Agli occhi di chi si è formato con una visione trionfalistica del Risorgimento italiano e dei primi anni dell’Unità d’Italia, densi d’ideali e di fermento unitario, l’affermazione di Capatti, prestigioso storico dell’alimentazione, appare quantomeno dissonante.
Eppure se si guarda con occhi diversi a quel processo che vide in pochissimi anni una dinastia provinciale e tutto sommato marginale nel panorama europeo conquistare tutta la Penisola, quell’affermazione appare del tutto giustificata.
Grazie alle riforme agrarie introdotte da Cavour il piccolo Stato piemontese, che poteva contare solo sui possedimenti sardi oggetto peraltro di una cruenta colonizzazione, si trovò in una congiuntura vantaggiosa, anche sotto il profilo alimentare, rispetto ai propri competitori.
Guidato da una classe dirigente di stampo liberista e di origine aristocratica, che traeva le proprie ricchezze dalla proprietà terriera, il nuovo Stato unitario non solo non seppe, o forse neppure volle, affrontare lo squilibrio tra Nord e Sud, ma attuò una serie di politiche, come quella fiscale (la famosa «tassa sul macinato») e la leva obbligatoria, che impoverirono ulteriormente il Sud del Paese ed alimentarono il fenomeno migratorio verso gli Stati Uniti.
La «questione meridionale» fu anche, se non soprattutto, una questione alimentare acuita dalla crisi agraria che interessò le economie occidentali della fine del 1800, che il nuovo Stato si rivelò incapace di fronteggiare, e innescò il fenomeno del brigantaggio sanguinosamente represso con l’uso dell’esercito, i tribunali militari, le esecuzioni sommarie.
Fame e mercato nero: il secondo conflitto mondiale in Italia
Se si chiedesse ad uno qualsiasi dei rari superstiti italiani del secondo conflitto mondiale cosa si ricorda maggiormente di quel periodo la risposta molto probabilmente sarebbe: la fame, il mercato nero, la carne in scatola e le tavolette di cioccolato dei liberatori americani.

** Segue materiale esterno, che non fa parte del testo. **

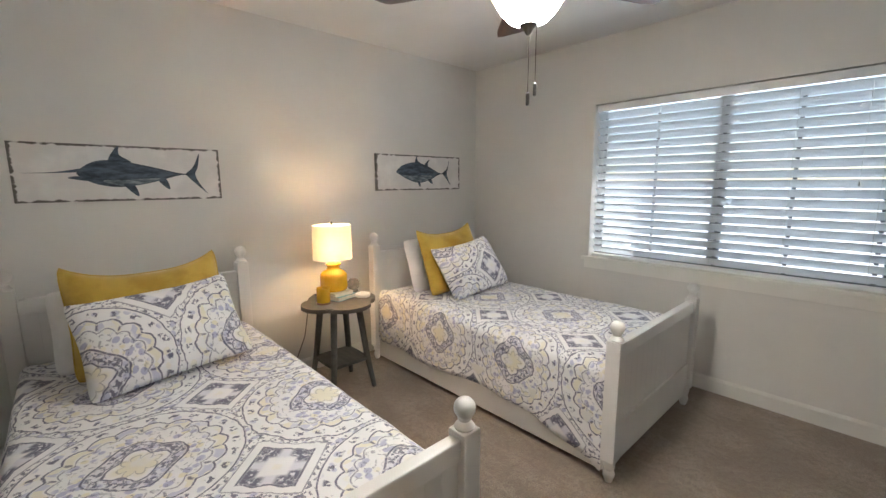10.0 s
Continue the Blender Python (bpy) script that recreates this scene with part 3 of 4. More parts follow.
for fx, z0 in ((-0.93, 1.22), (-0.92, 1.01), (0.80, 1.36)):
    bm = tube([(fx * BW, -0.044, WZ1 - 0.075), (fx * BW, -0.044, z0)], 0.0011, 6)
    lathe([(0.002, z0 + 0.022), (0.006, z0 + 0.004), (0.006, z0), (0.001, z0 - 0.002)], 8, bm, Matrix.Translation((fx * BW, -0.044, 0)))
    part("pull_cord", bm, M_CORD, blind)

# outside: unseen deep overhang and wing, added so they shade most of the window
M_STUCCO = paint("pale_stucco", (0.62, 0.60, 0.56), 0.9, 70, 0.5, 0.08)
tagged(part("shade_overhang", box((-6, NORTH + 0.16, 2.5), (-0.26, NORTH + 1.10, 2.62), 0.01), M_STUCCO), "deep unseen overhang added above the window to shade it", "roof", kind="structure")
tagged(part("shade_wing", box((-0.25, NORTH + 0.16, -0.3), (3.2, NORTH + 2.1, 3.9), 0.01), M_STUCCO), "unseen pale stucco block added to shade the window", "wall", kind="structure")

# ---- ceiling vent ----
vent = thing("ceiling_vent", pose(-1.475, 7.21, CEIL), "white metal ceiling vent with louvres", "vent")
part("frame", slab((-0.175, 0.175), (-0.085, 0.085), -0.008, 0, [(-0.105, 0.058, -0.055, 0.055), (0.074, 0.128, -0.055, 0.055)], 'z'), M_PLASTIC, vent)
# black sheet stands in for the shade of the duct behind the slats
part("duct_shade_sheet", box((-0.152, -0.062, -0.0025), (0.152, 0.062, -0.0005)), M_BLACK, vent)
for i in range(8):
    part("slat", box((-0.104, -0.0045, -0.0008), (0.057, 0.0045, 0.0008)), M_PLASTIC, vent).matrix_local = pose(0, -0.049 + i * 0.014, -0.0055, 42, 0, 0)
for i in range(4):
    part("slat", box((-0.0030, -0.054, -0.0008), (0.0030, 0.054, 0.0008)), M_PLASTIC, vent).matrix_local = pose(0.080 + i * 0.0135, 0, -0.0055, 0, 55, 0)

# ---- ceiling fan ----
M_BLADE = brushed("mahogany_blade", (0.034, 0.011, 0.007), (0.085, 0.028, 0.015), 12, (0.6, 8, 1), 0.32)
M_BRASS = Mat("antique_brass", (0.30, 0.19, 0.06), 0.36, 1.0)
M_BOWL = Mat("frosted_bowl", (0.85, 0.82, 0.75), 0.4)
_tc = M_BOWL.nt.nodes.new("ShaderNodeTexCoord")
_sp = M_BOWL.nt.nodes.new("ShaderNodeSeparateXYZ")
M_BOWL.nt.links.new(_tc.outputs["Object"], _sp.inputs[0])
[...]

Quanto sia stata decisiva per le sorti del secondo conflitto mondiale la capacità, e nel nostro Paese l’incapacità, di fronteggiare le questioni alimentari lo ha ben illustrato Francesco Chiapparino nel suo saggio «Guerra, collasso economico e crisi alimentare» nell’ambito del convegno dedicato dal CISPAI a «La pasta in nero».
Lo strapotere alimentare degli Stati Uniti, la possibilità di approvvigionarsi dal proprio impero coloniale da parte degli inglesi a fronte dell’inadeguatezza e dell’impreparazione anche alimentare dell’Italia offrono una chiave di lettura sicuramente interessante per comprendere le sorti di quel conflitto.
Follow the food: il cibo motore della Storia
Anche se nella nostra civiltà consumista ci siamo abituati a pensare che il cibo si possa ridurre a semplice bene di consumo che grazie al commercio globale non mancherà mai sulle nostre tavole indipendentemente dai cambiamenti climatici e dalla congiuntura internazionale, il cibo è ancora, anche a poche centinaia di chilometri dai nostri confini, motore della Storia.
Lo è nelle migrazioni di popoli in fuga dai luoghi in cui per ragioni naturali o per i conflitti viene a mancare o è comunque insufficiente, nella costante ridefinizione delle zone d’influenza tra le varie potenze mondiali (e nelle sue infinite sfaccettature il conflitto Russo-Ucraino è anche un conflitto per il controllo delle risorse alimentari dell’Ucraina, granaio d’Europa), nella deforestazione dell’America latina a vantaggio di quelle colture che non soddisfano le necessità alimentari dei popoli locali, ma la speculazione occidentale.
Il cibo, ad ogni epoca, racconta e continuerà a raccontare.